Cuaderno de notas

Donosti, la ciudad invadida

Los guiris de Donosti me están empezando a caer gordos hasta a mí, que tan mal he hablado de la turismofobia. Hay tantos y están por todas partes, con sus listas de restaurantes y de cosas que hay que hacer

Apunté en mi cuaderno que Donosti se ha llenado de gente que come ensalada de legumbres y otras cosas. Componen su propia ensalada un poco de cualquier manera –lentejas, piña, soja, arroz integral, lo que sea–, lo mezclan en un revoltijo informe, le tiran una fotillo para el Instagram y hacen la deglución. El comedor de cosas crudas mezcladas pretende vivir instalado en lo sano y lo natural por haber dimitido del uso de algunos elementos civilizatorios como el fuego, del orden en la ingesta y la disposición de los alimentos que justamente nos hicieron evolucionar como especie. No lo sabe, pero come como una bestia e insulta a la gastronomía –vasca en este caso– en cuanto que el cliente que se sirve o cocina a su gusto –ensaladas, buffets, el horror de la carne a la piedra– desconoce el principio de los buenos restaurantes que consiste en abandonarse a la voluntad y el gusto del cocinero en cuanto uno acepta que el cocinero tiene mejor gusto que tú.

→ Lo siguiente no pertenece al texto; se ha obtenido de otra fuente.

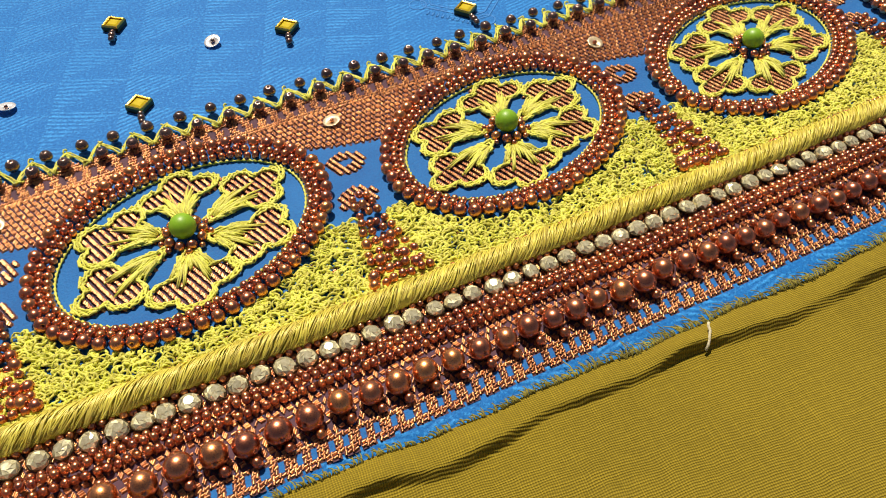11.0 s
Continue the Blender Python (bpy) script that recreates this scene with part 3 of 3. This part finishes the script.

Los guiris de Donosti me están empezando a caer gordos hasta a mí, que tan mal he hablado de la turismofobia. Hay tantos y están por todas partes, con sus listas de restaurantes y de cosas que hay que hacer. Una persona no es las cosas que ha hecho, sino las que no ha hecho aún. Yo nunca he estado en Roma, pero ese es otro asunto y yo vengo a hablar aquí de la omnipresencia del guiri que se encuentra uno en todas partes: en el bar, en el restaurante de la ensalada de mézclum, en el semáforo, en el autobús y en el pico de la ola. El otro día creí encontrarme a mí mismo y lo que había era un guiri.

En realidad, la resistencia a la invasión de turistas en Donosti y su señalamiento como un peligro para la pervivencia de su cultura es absurda en cuanto esta es una ciudad hecha de otros mundos. Si no nos hubieran invadido franceses, ingleses, Robert de Niro, Woody Allen y los Arnoldo con sus helados, no seríamos lo que somos. Si los donostiarras no hubiéramos sufrido influencias extranjeras en el cine, en la música, en el comer, el urbanismo y el vestir, seríamos una versión de la isla aquella de la Micronesia en la que los nativos reciben a las visitas con flechas y lanzas que disparan desnudos desde la playa. Ya nos habríamos comido media docena de exploradores.

Sin su mirada al exterior, Donosti no sería nada, pero duele entrar en un bar de pintxos de los que están de moda y salen en las «to do list» de los exploradores del «New York Times» y se reservan sitios en la barra, la gente espera fuera, te toman el nombre y, cuando en la cola alguien grita «¡Caroline!», Caroline sabe que ha llegado su turno de pedir esa media ración de algo de la que supo en una columna de nuevo en el «New York Times», que por cierto habría que quemarlo. Los templos de barra y apreturas donde uno se buscaba la vida para que el camarero le sirviera un txakoli, metía la mano para alcanzar una gilda y antes de irse le preguntaban «¿Qué ha sido?» se están convirtiendo en una cosa ordenada, restrictiva y odiosa donde el turno sustituye a lo que había antes en una aniquilación cultural que, o bien resulta intolerable, o es que me estoy haciendo mayor.